▶ **EXERCISE INSTRUCTIONS**
Find the word "More" in the listing; pull out each line holding it.

## start

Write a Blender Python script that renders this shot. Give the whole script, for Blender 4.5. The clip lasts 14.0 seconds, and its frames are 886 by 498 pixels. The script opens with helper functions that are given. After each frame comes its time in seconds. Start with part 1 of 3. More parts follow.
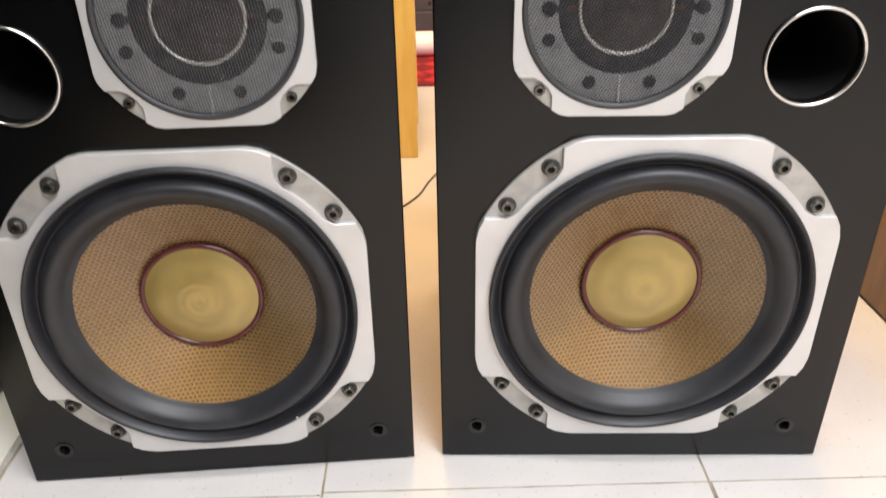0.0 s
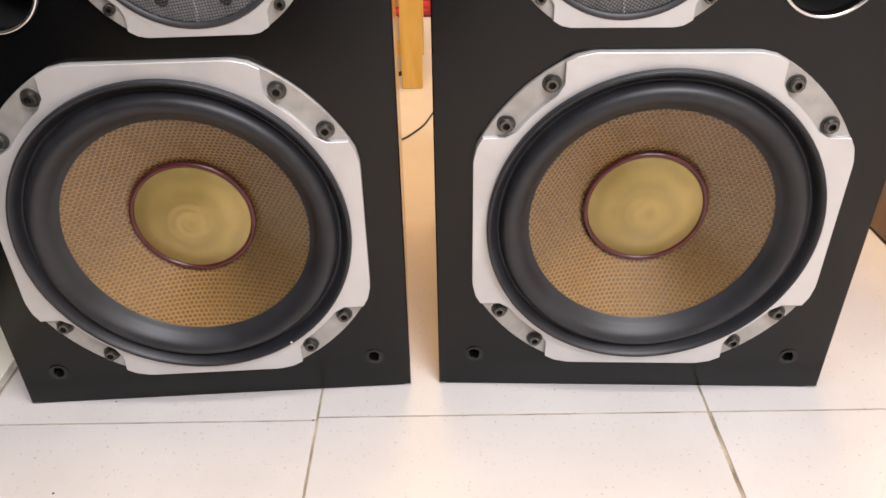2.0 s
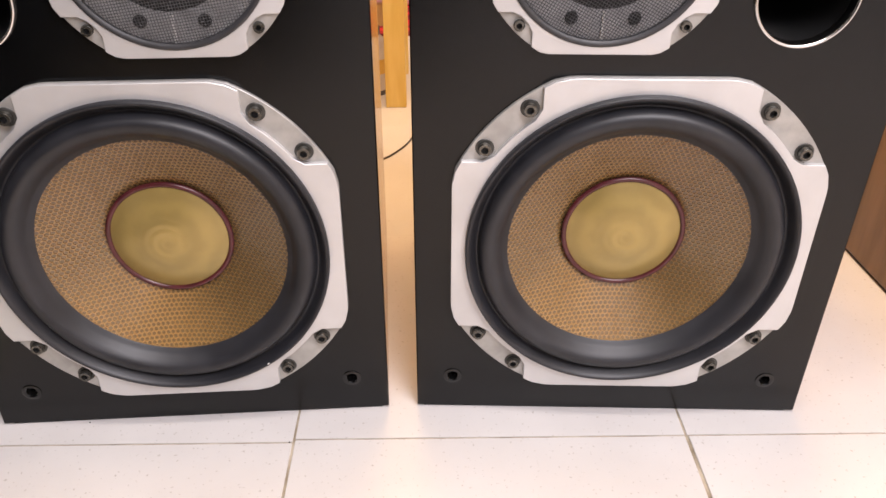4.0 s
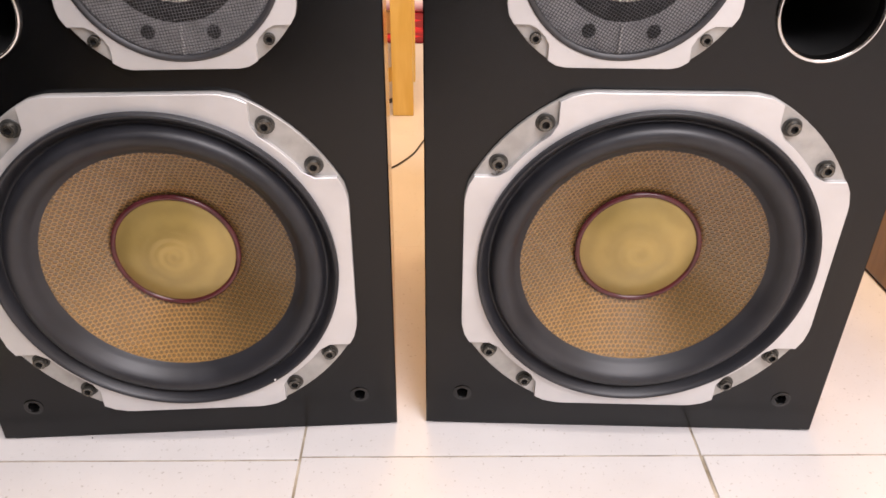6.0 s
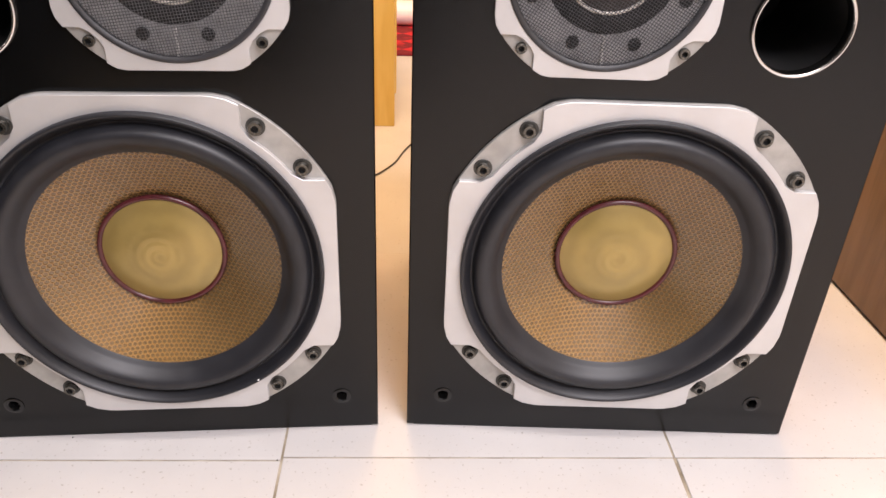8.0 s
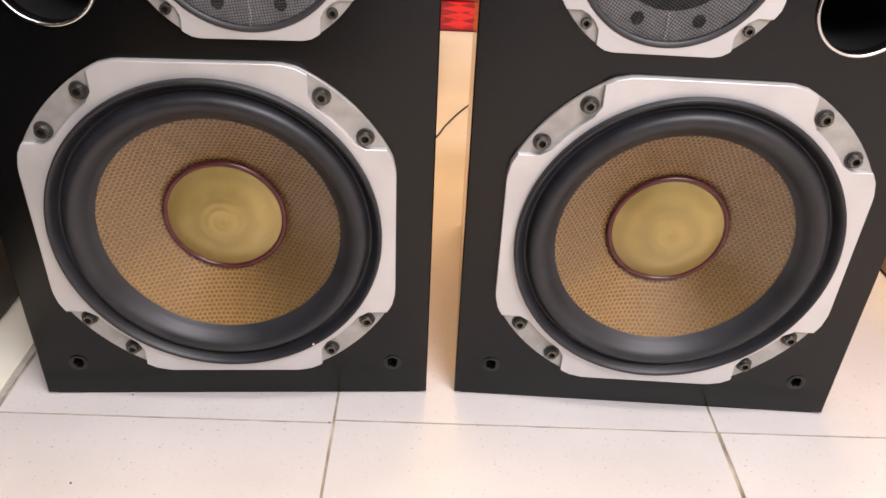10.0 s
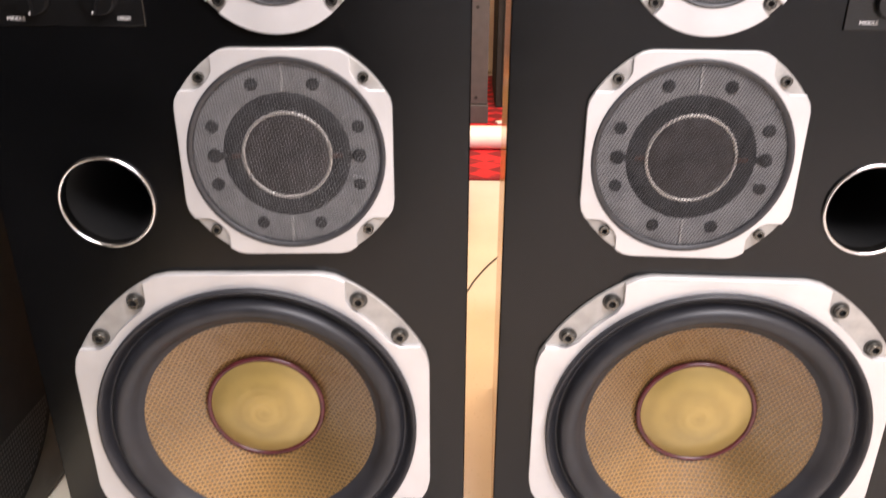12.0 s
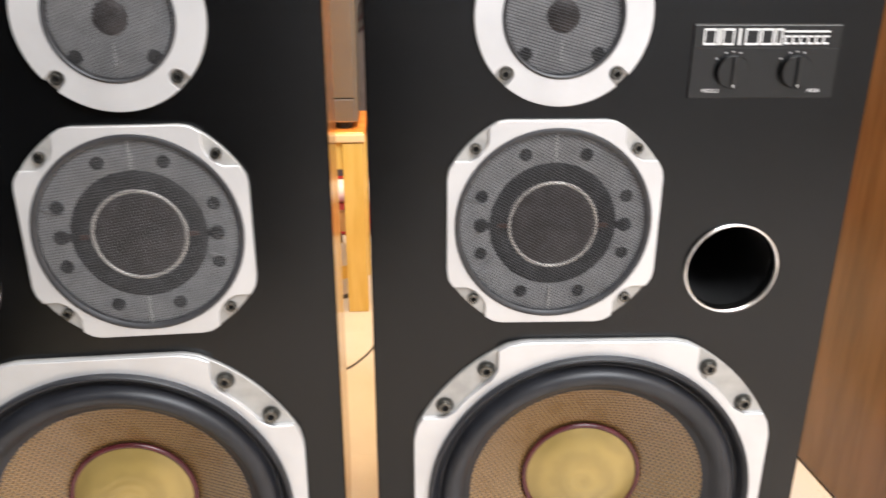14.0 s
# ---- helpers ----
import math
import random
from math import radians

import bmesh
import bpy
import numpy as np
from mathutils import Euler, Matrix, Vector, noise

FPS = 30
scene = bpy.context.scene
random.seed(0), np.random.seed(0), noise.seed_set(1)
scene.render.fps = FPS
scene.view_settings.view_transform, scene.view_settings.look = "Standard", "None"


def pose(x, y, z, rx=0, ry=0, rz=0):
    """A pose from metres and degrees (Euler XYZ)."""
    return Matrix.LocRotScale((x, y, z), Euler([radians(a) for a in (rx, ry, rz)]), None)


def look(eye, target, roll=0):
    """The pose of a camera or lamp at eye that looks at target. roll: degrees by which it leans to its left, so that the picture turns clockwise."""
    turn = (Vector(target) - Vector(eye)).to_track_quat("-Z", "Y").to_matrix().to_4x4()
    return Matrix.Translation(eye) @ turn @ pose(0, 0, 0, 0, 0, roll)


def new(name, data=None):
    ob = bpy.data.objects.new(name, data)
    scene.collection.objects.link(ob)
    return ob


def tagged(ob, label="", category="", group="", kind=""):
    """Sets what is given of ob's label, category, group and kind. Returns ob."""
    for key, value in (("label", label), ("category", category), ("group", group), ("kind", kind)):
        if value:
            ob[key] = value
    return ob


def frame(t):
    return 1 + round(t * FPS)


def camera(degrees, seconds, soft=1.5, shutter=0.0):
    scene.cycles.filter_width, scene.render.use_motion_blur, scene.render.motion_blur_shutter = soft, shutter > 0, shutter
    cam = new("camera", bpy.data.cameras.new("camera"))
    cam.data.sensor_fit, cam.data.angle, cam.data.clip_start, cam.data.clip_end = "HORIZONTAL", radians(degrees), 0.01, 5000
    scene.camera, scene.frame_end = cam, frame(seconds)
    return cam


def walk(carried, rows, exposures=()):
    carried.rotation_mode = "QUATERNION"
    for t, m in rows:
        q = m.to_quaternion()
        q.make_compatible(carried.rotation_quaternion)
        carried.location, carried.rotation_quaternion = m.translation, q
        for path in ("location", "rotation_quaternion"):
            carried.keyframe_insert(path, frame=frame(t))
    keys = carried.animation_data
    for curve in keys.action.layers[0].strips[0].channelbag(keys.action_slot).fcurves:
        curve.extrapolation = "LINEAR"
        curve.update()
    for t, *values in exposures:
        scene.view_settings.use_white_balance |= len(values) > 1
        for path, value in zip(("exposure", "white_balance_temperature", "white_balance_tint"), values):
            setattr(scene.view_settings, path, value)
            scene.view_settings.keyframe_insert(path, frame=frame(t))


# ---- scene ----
cam = camera(59.55, 14.0, soft=1.5, shutter=0.4)
# seconds, x, y, z, tilt, lean, turn
ROWS = [
    (0.0, 0.1214, -0.5736, 0.6052, 60.892, 0.927, -1.265),
    (0.5, 0.1244, -0.5560, 0.5827, 57.131, 0.349, -1.130),
    (1.0, 0.1213, -0.5565, 0.5789, 56.338, 0.730, -0.532),
    (1.5, 0.1246, -0.5645, 0.5766, 56.522, 1.182, -0.193),
    (2.0, 0.1343, -0.5653, 0.5767, 56.779, 0.874, -0.304),
    (2.2, 0.1393, -0.5698, 0.5771, 56.817, 0.687, -0.321),
    (4.3, 0.1422, -0.5572, 0.5848, 57.979, -0.052, -1.029),
    (4.5, 0.1545, -0.5500, 0.5876, 57.921, -0.013, -1.083),
    (5.0, 0.1612, -0.5377, 0.5894, 58.203, 0.015, -1.055),
    (5.5, 0.1550, -0.5391, 0.5928, 58.264, -0.142, -0.834),
    (6.0, 0.1331, -0.5442, 0.5824, 58.285, -0.295, -0.613),
    (6.5, 0.1258, -0.5521, 0.5779, 58.600, -0.479, -0.605),
    (7.0, 0.1252, -0.5543, 0.5806, 59.106, -0.703, -0.898),
    (7.2, 0.1249, -0.5589, 0.5833, 59.435, -0.903, -1.280),
    (9.3, 0.1112, -0.5664, 0.5784, 58.342, -2.946, -1.546),
    (9.5, 0.0997, -0.5687, 0.5824, 57.673, -3.107, -1.149),
    (10.0, 0.0918, -0.5782, 0.5826, 57.671, -2.340, 0.242),
    (10.5, 0.1003, -0.5797, 0.5921, 58.736, -1.588, 1.030),
    (11.0, 0.0966, -0.5848, 0.5932, 60.912, -1.313, 1.602),
    (11.5, 0.0735, -0.5902, 0.6027, 63.915, -0.819, 1.760),
    (12.0, 0.0894, -0.5752, 0.6619, 66.201, -0.195, 1.638),
    (12.5, 0.1095, -0.5662, 0.6777, 68.309, 0.236, 1.145),
    (13.0, 0.1077, -0.5622, 0.6779, 69.414, 0.620, 0.543),
    (13.5, 0.1067, -0.5612, 0.6889, 70.280, 0.431, 0.026),
    (14.0, 0.1427, -0.5572, 0.6788, 69.528, -0.134, -3.989),
]
walk(cam, [(t, pose(x, y, z, rx, ry, rz)) for t, x, y, z, rx, ry, rz in ROWS],
     exposures=[(0.0, 0.08, 6120, 0), (0.5, 0.00, 5980, -6), (1.0, -0.05, 6220, 2), (1.5, -0.08, 6260, 4), (2.2, -0.08, 6320, 7), (4.3, 0.03, 6400, 10), (7.2, 0.03, 6400, 10),
                (9.3, -0.05, 6380, 9), (10.0, -0.07, 6380, 9), (11.0, 0.07, 6400, 10), (12.0, 0.40, 6400, 10), (12.5, 0.38, 6300, 9), (13.5, 0.31, 6170, 5), (14.0, 0.33, 6050, 0)])

# ---- light ----
world = bpy.data.worlds.new("world")
scene.world = world
world.use_nodes = True
world.node_tree.nodes["Background"].inputs[0].default_value = (0.9, 0.95, 1.0, 1)
world.node_tree.nodes["Background"].inputs[1].default_value = 0.3


# soft area lamps; none of them has a visible fitting
def area_lamp(name, x, y, z, length, width, watts, colour):
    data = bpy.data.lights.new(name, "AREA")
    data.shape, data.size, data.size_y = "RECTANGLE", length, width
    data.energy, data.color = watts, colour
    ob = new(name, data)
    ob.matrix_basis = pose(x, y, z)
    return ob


area_lamp("ceiling_light", 0.25, -0.30, 2.64, 1.2, 0.25, 30, (1.0, 0.90, 0.84))
# two unseen warm fills added to brighten the gap and the floor behind
area_lamp("gap_fill_warm", 0.11, 0.58, 2.64, 0.32, 0.90, 66, (1.0, 0.61, 0.27))
area_lamp("rear_fill_warm", 0.62, 1.10, 2.64, 0.30, 1.00, 25, (1.0, 0.56, 0.24))
front = area_lamp("front_light", 0.85, -1.42, 2.45, 1.4, 1.0, 65, (1.0, 0.935, 0.985))
# unseen fill added to light the wall that the right baffle mirrors
area_lamp("south_fill", 1.25, -1.95, 2.64, 1.2, 0.30, 38, (1.0, 0.93, 0.95))
front.matrix_basis = look((0.85, -1.42, 2.45), (0.1, 0.0, 0.3))


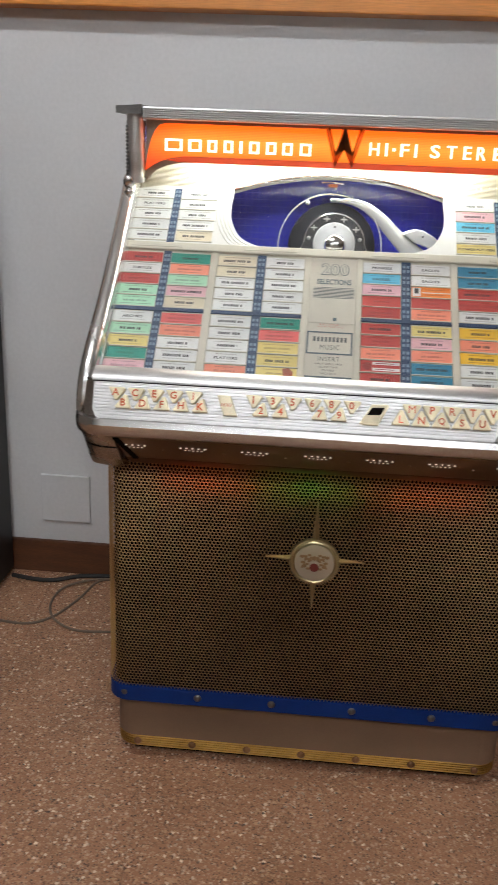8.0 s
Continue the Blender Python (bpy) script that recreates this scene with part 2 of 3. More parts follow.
PAPER = dict(R=(0.46, 0.055, 0.045), W=(0.70, 0.70, 0.68), G=(0.38, 0.66, 0.46), E=(0.01, 0.25, 0.18), S=(0.78, 0.25, 0.16), P=(0.72, 0.42, 0.46), Y=(0.72, 0.58, 0.20), A=(0.75, 0.44, 0.03), B=(0.035, 0.23, 0.36), C=(0.10, 0.44, 0.62), O=(0.68, 0.60, 0.44), K=(0.66, 0.12, 0.11), Z=(0.80, 0.22, 0.03))
for k, c in PAPER.items():
    M["paper_" + k] = mat("paper_" + k.lower(), c, 0.6, vary=0.10, scale=20, grain=0.05, random_amount=0.08)
    M["faded_" + k] = mat("ink_on_" + k.lower(), (c[0] * 0.55, c[1] * 0.5, c[2] * 0.5), 0.6)


# ---- building helpers ----
def to_object(name, bm, mats, parent=None, label="", smooth=False):
    if smooth:
        for e in bm.edges:
            e.smooth = len(e.link_faces) == 2 and e.calc_face_angle(0) < 0.65
    me = bpy.data.meshes.new(name)
    bm.to_mesh(me)
    bm.free()
    for m in mats if isinstance(mats, (list, tuple)) else [mats]:
        me.materials.append(m)
    if smooth:
        for p in me.polygons:
            p.use_smooth = True
    ob = new(name, me)
    if parent:
        ob.parent = parent
    return tagged(ob, label)


def part(name, bm, material, parent, label="", smooth=False):
    return to_object(name, bm, material, parent, label, smooth)


def thing(name, label, category, at=(0, 0, 0), group="", kind=""):
    ob = new(name)
    ob.location = at
    return tagged(ob, label, category, group, kind)


def box(x0, x1, y0, y1, z0, z1, bevel=0.0, segments=2, bm=None):
    own = bmesh.new()
    bmesh.ops.create_cube(own, size=1)
    bmesh.ops.transform(own, verts=own.verts, matrix=Matrix.Translation(((x0 + x1) / 2, (y0 + y1) / 2, (z0 + z1) / 2)) @ Matrix.Diagonal((x1 - x0, y1 - y0, z1 - z0, 1)))
    if bevel:
        bmesh.ops.bevel(own, geom=own.edges[:], offset=bevel, segments=segments, profile=0.5, affect="EDGES")
    return joined(bm, own)


def joined(bm, own, m=None, index=0):
    """Adds own, moved by m, to bm (or gives own back)."""
    if m is not None:
        bmesh.ops.transform(own, verts=own.verts, matrix=m)
    if index:
        for f in own.faces:
            f.material_index = index
    if bm is None:
        return own
    me = bpy.data.meshes.new("tmp")
    own.to_mesh(me)
    own.free()
    bm.from_mesh(me)
    bpy.data.meshes.remove(me)
    return bm


def cyl(r, depth, m=None, n=24, r2=None, bm=None, bevel=0.0):
    own = bmesh.new()
    bmesh.ops.create_cone(own, cap_ends=True, segments=n, radius1=r, radius2=r if r2 is None else r2, depth=depth)
    if bevel:
        bmesh.ops.bevel(own, geom=[e for e in own.edges if abs(e.verts[0].co.z - e.verts[1].co.z) < 1e-6], offset=bevel, segments=2, profile=0.5, affect="EDGES")
    return joined(bm, own, m)


def ball(r, m=None, n=16, bm=None):
    own = bmesh.new()
    bmesh.ops.create_uvsphere(own, u_segments=n, v_segments=n // 2, radius=r)
    return joined(bm, own, m)


def loft(rings, closed=True, caps=True, bm=None):
    """Skins rings of equally many points."""
    own = bmesh.new()
    vs = [[own.verts.new(p) for p in ring] for ring in rings]
    n = len(rings[0])
    for a, b in zip(vs, vs[1:]):
        for i in range(n if closed else n - 1):
            own.faces.new((a[i], a[(i + 1) % n], b[(i + 1) % n], b[i]))
    if caps and closed:
        own.faces.new(vs[0][::-1])
        own.faces.new(vs[-1])
    bmesh.ops.recalc_face_normals(own, faces=own.faces)
    return joined(bm, own)


def prism(outline, depth, m=None, bevel=0.0, bm=None):
    """A flat shape (x, y) given thickness along z, from 0 to depth."""
    own = bmesh.new()
    low = [own.verts.new((x, y, 0)) for x, y in outline]
    top = [own.verts.new((x, y, depth)) for x, y in outline]
    own.faces.new(low[::-1])
    own.faces.new(top)
    n = len(outline)
    for i in range(n):
        own.faces.new((low[i], low[(i + 1) % n], top[(i + 1) % n], top[i]))
    bmesh.ops.recalc_face_normals(own, faces=own.faces)
    if bevel:
        bmesh.ops.bevel(own, geom=[e for e in own.edges if all(v.co.z > depth - 1e-6 for v in e.verts)], offset=bevel, segments=2, profile=0.5, affect="EDGES")
    return joined(bm, own, m)


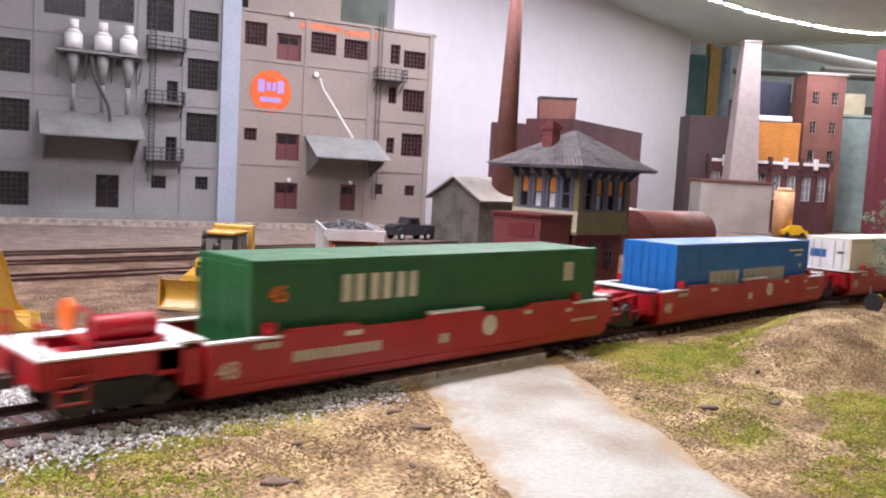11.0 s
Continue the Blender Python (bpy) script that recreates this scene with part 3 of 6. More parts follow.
for face in "wesn":
    tower_lights(face)
bm = bm_new()
box(bm, TX0 + 2, TX1 - 2, TY0 + 2, TY1 - 2, 31.2, 32)
part("inner_floor", bm, M_WINDARK, tower)
# Opaque pale panes, coloured like the bright backdrop seen through the glass.
PALE = paint("see_through_pane_white", (0.62, 0.62, 0.66), 0.5)
for i in range(4):
    wy, wx = (TY1 - TY0 - 8) / 4, (TX1 - TX0 - 8) / 4
    y0, x0 = TY0 + 4 + i * wy, TX0 + 4 + i * wx
    for z0, z1, mw, ms in ((45, 54.5, M_WINDARK if i in (0, 3) else PALE, PALE if i in (1, 3) else M_WINDARK),
                           (54.5, 64, M_WINDARK if i == 0 else M_AMBER, M_AMBER if i > 0 else M_WINDARK)):
        bm = bm_new()
        box(bm, TX0 + 1.7, TX0 + 2.2, y0 + 0.2, y0 + wy - 0.2, z0, z1)
        part("window_pane", bm, mw, tower)
        bm = bm_new()
        box(bm, x0 + 0.2, x0 + wx - 0.2, TY0 + 1.7, TY0 + 2.2, z0, z1)
        part("window_pane", bm, ms, tower)
bm = bm_new()
ex0, ex1, ey0, ey1 = TX0 - 13, TX1 + 13, TY0 - 12, TY1 + 13
cx, cy = (ex0 + ex1) / 2, (ey0 + ey1) / 2
box(bm, ex0 + 1, ex1 - 1, ey0 + 1, ey1 - 1, 70, 71.4)
part("eaves", bm, M_TRIM, tower)
bm = bm_new()
lv = 15
corner = [(ex0, ey0), (ex1, ey0), (ex1, ey1), (ex0, ey1)]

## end

▶ **RESULT**
Write a Blender Python script that renders this shot. Give the whole script, for Blender 4.5. The clip lasts 14.0 seconds, and its frames are 886 by 498 pixels. The script opens with helper functions that are given. After each frame comes its time in seconds. Start with part 1 of 3. More parts follow.
Continue the Blender Python (bpy) script that recreates this scene with part 2 of 3. More parts follow.
Continue the Blender Python (bpy) script that recreates this scene with part 3 of 6. More parts follow.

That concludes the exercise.